# To do
Pictures do not belong in your copy. Repeat all the other data exactly.

# Data extracted from a collection
---

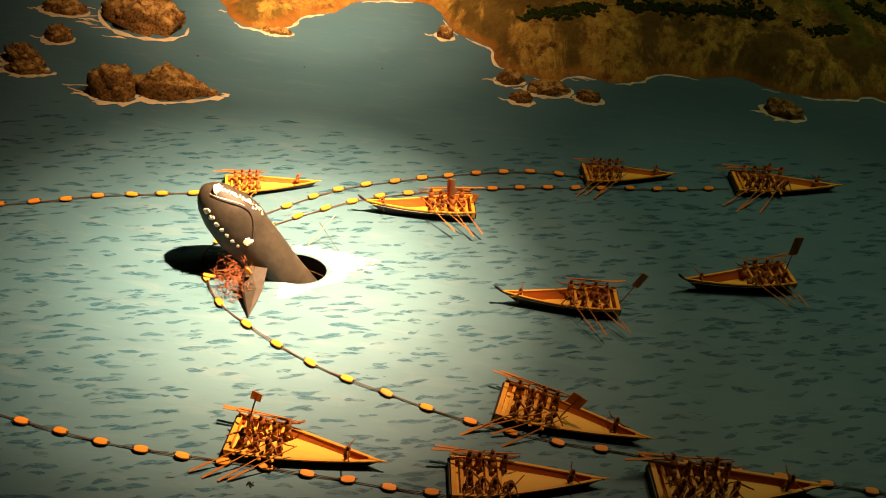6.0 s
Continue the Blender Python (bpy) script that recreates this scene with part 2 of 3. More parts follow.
def tube(path, radii, sides=6, closed_ends=True):
    """Vertices and faces of a round tube along a path."""
    path = [Vector(p) for p in path]
    verts, faces = [], []
    for i, p in enumerate(path):
        d = (path[min(i + 1, len(path) - 1)] - path[max(i - 1, 0)]).normalized()
        side = d.cross(Vector((0, 0, 1)))
        side = side.normalized() if side.length > 1e-4 else Vector((1, 0, 0))
        up = side.cross(d)
        r = radii[i] if isinstance(radii, (list, tuple)) else radii
        for k in range(sides):
            a = math.tau * k / sides
            verts.append(p + r * (math.cos(a) * side + math.sin(a) * up))
        if i:
            for k in range(sides):
                a, b = (i - 1) * sides + k, (i - 1) * sides + (k + 1) % sides
                faces.append((a, b, b + sides, a + sides))
    if closed_ends:
        faces.append(tuple(range(sides))[::-1])
        faces.append(tuple(range((len(path) - 1) * sides, len(path) * sides)))
    return verts, faces


def smooth_line(points, step):
    """Evenly spaced points on a smooth curve through the plan's points."""
    pts = [Vector((*p, 0)[:3]) for p in points]
    dense = []
    for i in range(len(pts) - 1):
        p0, p1, p2, p3 = pts[max(i - 1, 0)], pts[i], pts[i + 1], pts[min(i + 2, len(pts) - 1)]
        for k in range(24):
            t = k / 24
            dense.append(0.5 * (2 * p1 + (p2 - p0) * t + (2 * p0 - 5 * p1 + 4 * p2 - p3) * t * t + (3 * p1 - p0 - 3 * p2 + p3) * t ** 3))
    dense.append(pts[-1])
    out, left = [dense[0]], step
    for a, b in zip(dense, dense[1:]):
        gap = (b - a).length
        while gap >= left:
            a = a + (b - a) * (left / gap)
            gap -= left
            out.append(a.copy())
            left = step
        left -= gap
    return out


def fbm(x, y, z=0.0, octaves=4):
    return noise.fractal(Vector((x, y, z)), 1.0, 2.0, octaves)


# ---- the gallery that holds the diorama ----
def slab(name, x0, x1, y0, y1, z0, z1, material):
    bm = bmesh.new()
    box(bm, x1 - x0, y1 - y0, z1 - z0, pose((x0 + x1) / 2, (y0 + y1) / 2, (z0 + z1) / 2))
    return tagged(new(name, mesh_bm(name, bm, material)), kind="structure")


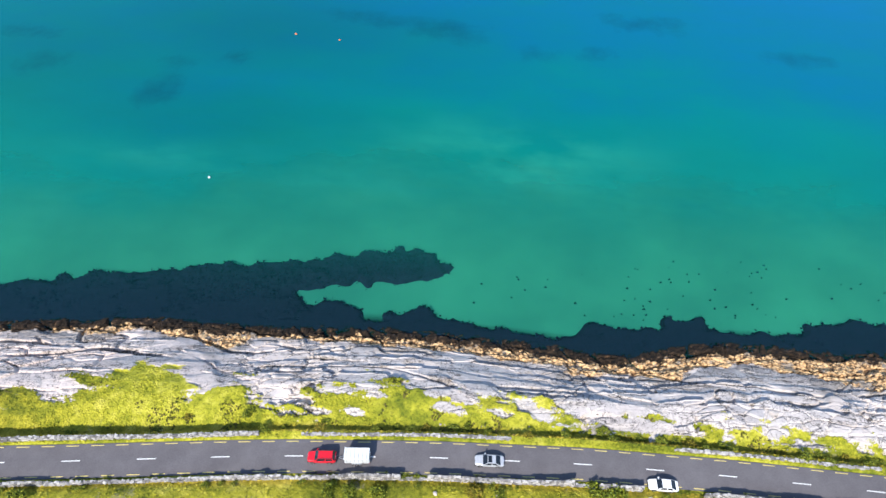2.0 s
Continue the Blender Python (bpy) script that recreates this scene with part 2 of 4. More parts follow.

---

# Task result
6.0 s
Continue the Blender Python (bpy) script that recreates this scene with part 2 of 3. More parts follow.
def tube(path, radii, sides=6, closed_ends=True):
    """Vertices and faces of a round tube along a path."""
    path = [Vector(p) for p in path]
    verts, faces = [], []
    for i, p in enumerate(path):
        d = (path[min(i + 1, len(path) - 1)] - path[max(i - 1, 0)]).normalized()
        side = d.cross(Vector((0, 0, 1)))
        side = side.normalized() if side.length > 1e-4 else Vector((1, 0, 0))
        up = side.cross(d)
        r = radii[i] if isinstance(radii, (list, tuple)) else radii
        for k in range(sides):
            a = math.tau * k / sides
            verts.append(p + r * (math.cos(a) * side + math.sin(a) * up))
        if i:
            for k in range(sides):
                a, b = (i - 1) * sides + k, (i - 1) * sides + (k + 1) % sides
                faces.append((a, b, b + sides, a + sides))
    if closed_ends:
        faces.append(tuple(range(sides))[::-1])
        faces.append(tuple(range((len(path) - 1) * sides, len(path) * sides)))
    return verts, faces


def smooth_line(points, step):
    """Evenly spaced points on a smooth curve through the plan's points."""
    pts = [Vector((*p, 0)[:3]) for p in points]
    dense = []
    for i in range(len(pts) - 1):
        p0, p1, p2, p3 = pts[max(i - 1, 0)], pts[i], pts[i + 1], pts[min(i + 2, len(pts) - 1)]
        for k in range(24):
            t = k / 24
            dense.append(0.5 * (2 * p1 + (p2 - p0) * t + (2 * p0 - 5 * p1 + 4 * p2 - p3) * t * t + (3 * p1 - p0 - 3 * p2 + p3) * t ** 3))
    dense.append(pts[-1])
    out, left = [dense[0]], step
    for a, b in zip(dense, dense[1:]):
        gap = (b - a).length
        while gap >= left:
            a = a + (b - a) * (left / gap)
            gap -= left
            out.append(a.copy())
            left = step
        left -= gap
    return out


def fbm(x, y, z=0.0, octaves=4):
    return noise.fractal(Vector((x, y, z)), 1.0, 2.0, octaves)


# ---- the gallery that holds the diorama ----
def slab(name, x0, x1, y0, y1, z0, z1, material):
    bm = bmesh.new()
    box(bm, x1 - x0, y1 - y0, z1 - z0, pose((x0 + x1) / 2, (y0 + y1) / 2, (z0 + z1) / 2))
    return tagged(new(name, mesh_bm(name, bm, material)), kind="structure")


2.0 s
Continue the Blender Python (bpy) script that recreates this scene with part 2 of 4. More parts follow.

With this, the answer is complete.